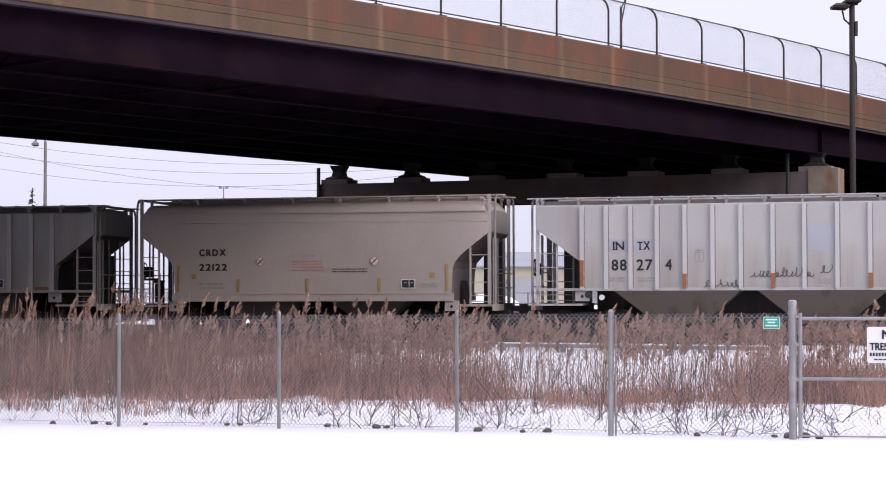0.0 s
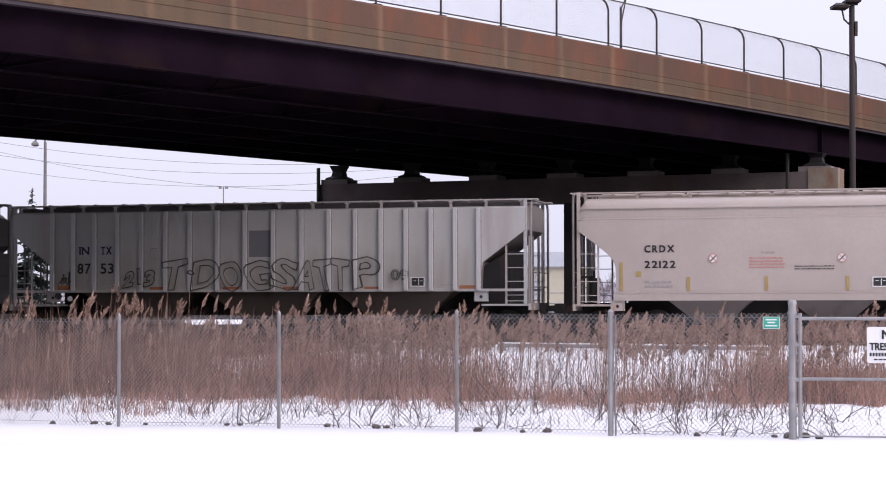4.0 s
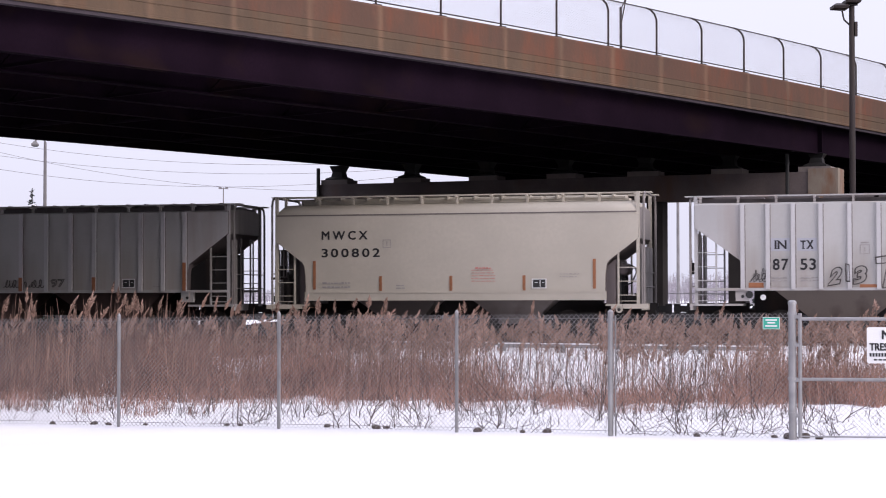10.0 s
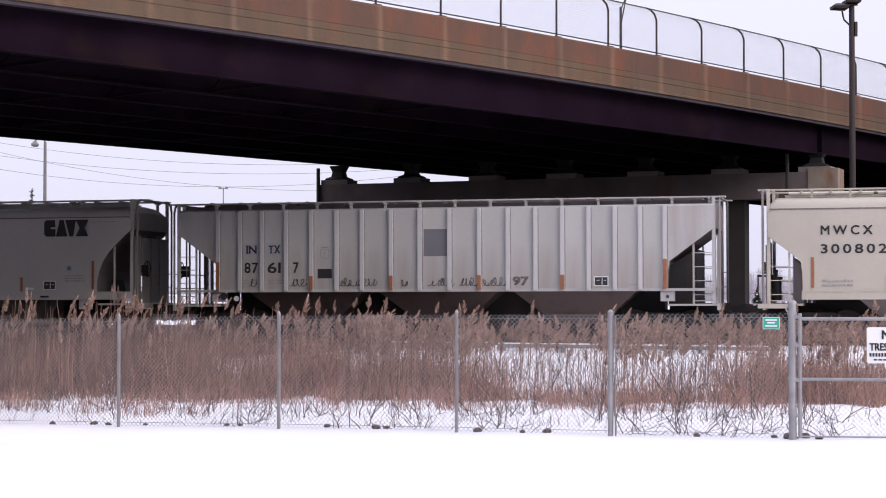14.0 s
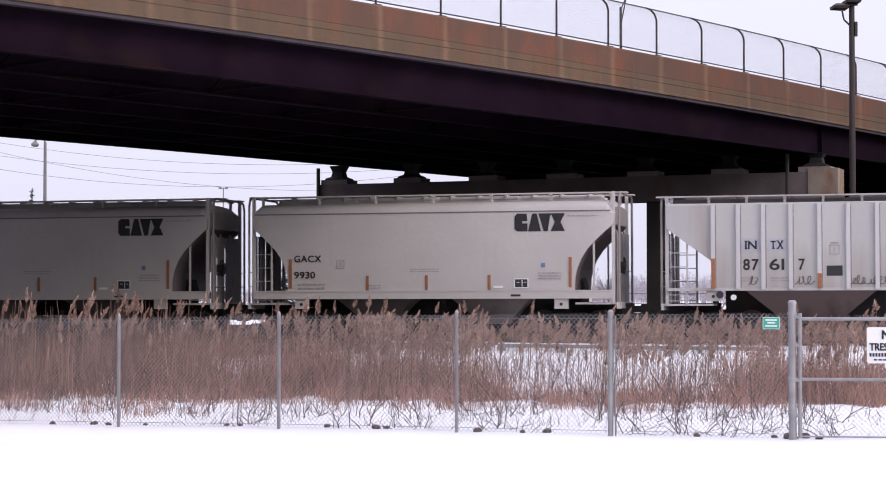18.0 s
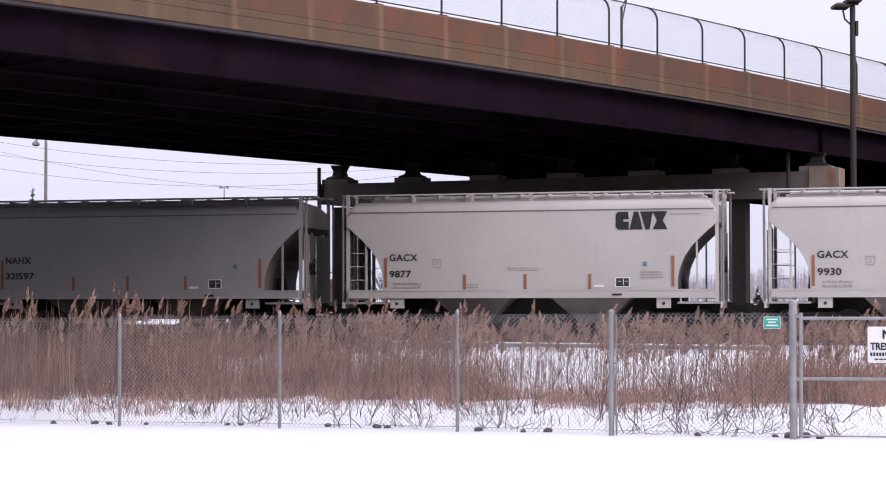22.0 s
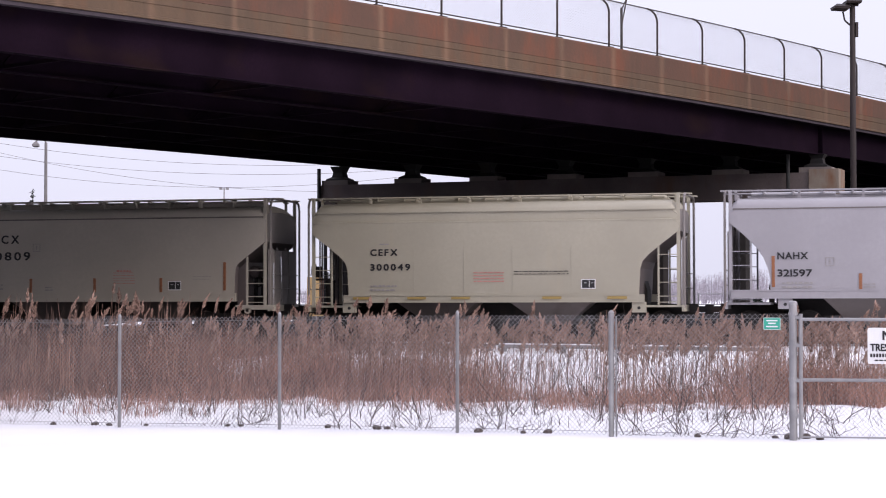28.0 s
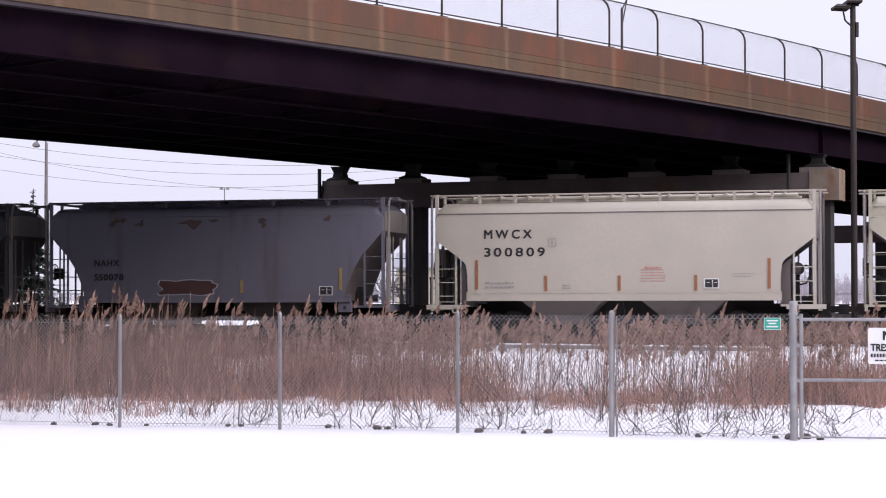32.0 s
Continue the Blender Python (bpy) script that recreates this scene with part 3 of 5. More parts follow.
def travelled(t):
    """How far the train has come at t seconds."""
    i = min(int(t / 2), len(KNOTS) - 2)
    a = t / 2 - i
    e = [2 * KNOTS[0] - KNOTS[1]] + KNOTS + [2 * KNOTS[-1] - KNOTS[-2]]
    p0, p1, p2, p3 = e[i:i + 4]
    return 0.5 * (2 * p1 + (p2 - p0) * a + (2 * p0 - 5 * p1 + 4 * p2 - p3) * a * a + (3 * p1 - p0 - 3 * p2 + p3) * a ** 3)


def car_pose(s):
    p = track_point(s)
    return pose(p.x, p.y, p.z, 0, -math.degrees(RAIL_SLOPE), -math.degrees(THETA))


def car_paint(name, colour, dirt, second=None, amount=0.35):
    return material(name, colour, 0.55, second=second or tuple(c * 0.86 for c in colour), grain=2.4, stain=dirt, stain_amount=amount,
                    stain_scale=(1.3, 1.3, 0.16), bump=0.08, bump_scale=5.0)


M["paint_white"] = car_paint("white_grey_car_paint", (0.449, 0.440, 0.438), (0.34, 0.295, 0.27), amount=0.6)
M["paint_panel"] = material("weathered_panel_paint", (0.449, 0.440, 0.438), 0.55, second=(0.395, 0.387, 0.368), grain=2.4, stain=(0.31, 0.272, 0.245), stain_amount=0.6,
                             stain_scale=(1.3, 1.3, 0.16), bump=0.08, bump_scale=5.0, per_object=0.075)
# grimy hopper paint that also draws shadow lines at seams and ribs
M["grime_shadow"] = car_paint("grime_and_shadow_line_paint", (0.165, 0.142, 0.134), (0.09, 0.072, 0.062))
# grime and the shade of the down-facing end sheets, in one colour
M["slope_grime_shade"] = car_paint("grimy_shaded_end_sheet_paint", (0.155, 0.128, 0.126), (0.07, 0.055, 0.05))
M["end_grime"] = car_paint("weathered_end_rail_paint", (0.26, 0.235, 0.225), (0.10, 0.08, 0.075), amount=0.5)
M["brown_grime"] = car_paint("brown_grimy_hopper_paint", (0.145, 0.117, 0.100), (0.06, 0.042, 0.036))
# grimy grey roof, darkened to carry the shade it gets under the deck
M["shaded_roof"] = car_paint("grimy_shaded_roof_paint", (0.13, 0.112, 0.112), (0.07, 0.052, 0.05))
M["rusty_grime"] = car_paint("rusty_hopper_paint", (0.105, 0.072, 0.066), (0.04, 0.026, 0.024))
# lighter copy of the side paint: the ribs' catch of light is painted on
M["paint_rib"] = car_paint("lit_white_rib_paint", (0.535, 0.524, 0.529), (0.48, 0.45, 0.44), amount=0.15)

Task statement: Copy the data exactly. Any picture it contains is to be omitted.

Written reply:
0.0 s
4.0 s
10.0 s
14.0 s
18.0 s
22.0 s
28.0 s
32.0 s
Continue the Blender Python (bpy) script that recreates this scene with part 3 of 5. More parts follow.
def travelled(t):
    """How far the train has come at t seconds."""
    i = min(int(t / 2), len(KNOTS) - 2)
    a = t / 2 - i
    e = [2 * KNOTS[0] - KNOTS[1]] + KNOTS + [2 * KNOTS[-1] - KNOTS[-2]]
    p0, p1, p2, p3 = e[i:i + 4]
    return 0.5 * (2 * p1 + (p2 - p0) * a + (2 * p0 - 5 * p1 + 4 * p2 - p3) * a * a + (3 * p1 - p0 - 3 * p2 + p3) * a ** 3)


def car_pose(s):
    p = track_point(s)
    return pose(p.x, p.y, p.z, 0, -math.degrees(RAIL_SLOPE), -math.degrees(THETA))


def car_paint(name, colour, dirt, second=None, amount=0.35):
    return material(name, colour, 0.55, second=second or tuple(c * 0.86 for c in colour), grain=2.4, stain=dirt, stain_amount=amount,
                    stain_scale=(1.3, 1.3, 0.16), bump=0.08, bump_scale=5.0)


M["paint_white"] = car_paint("white_grey_car_paint", (0.449, 0.440, 0.438), (0.34, 0.295, 0.27), amount=0.6)
M["paint_panel"] = material("weathered_panel_paint", (0.449, 0.440, 0.438), 0.55, second=(0.395, 0.387, 0.368), grain=2.4, stain=(0.31, 0.272, 0.245), stain_amount=0.6,
                             stain_scale=(1.3, 1.3, 0.16), bump=0.08, bump_scale=5.0, per_object=0.075)
# grimy hopper paint that also draws shadow lines at seams and ribs
M["grime_shadow"] = car_paint("grime_and_shadow_line_paint", (0.165, 0.142, 0.134), (0.09, 0.072, 0.062))
# grime and the shade of the down-facing end sheets, in one colour
M["slope_grime_shade"] = car_paint("grimy_shaded_end_sheet_paint", (0.155, 0.128, 0.126), (0.07, 0.055, 0.05))
M["end_grime"] = car_paint("weathered_end_rail_paint", (0.26, 0.235, 0.225), (0.10, 0.08, 0.075), amount=0.5)
M["brown_grime"] = car_paint("brown_grimy_hopper_paint", (0.145, 0.117, 0.100), (0.06, 0.042, 0.036))
# grimy grey roof, darkened to carry the shade it gets under the deck
M["shaded_roof"] = car_paint("grimy_shaded_roof_paint", (0.13, 0.112, 0.112), (0.07, 0.052, 0.05))
M["rusty_grime"] = car_paint("rusty_hopper_paint", (0.105, 0.072, 0.066), (0.04, 0.026, 0.024))
# lighter copy of the side paint: the ribs' catch of light is painted on
M["paint_rib"] = car_paint("lit_white_rib_paint", (0.535, 0.524, 0.529), (0.48, 0.45, 0.44), amount=0.15)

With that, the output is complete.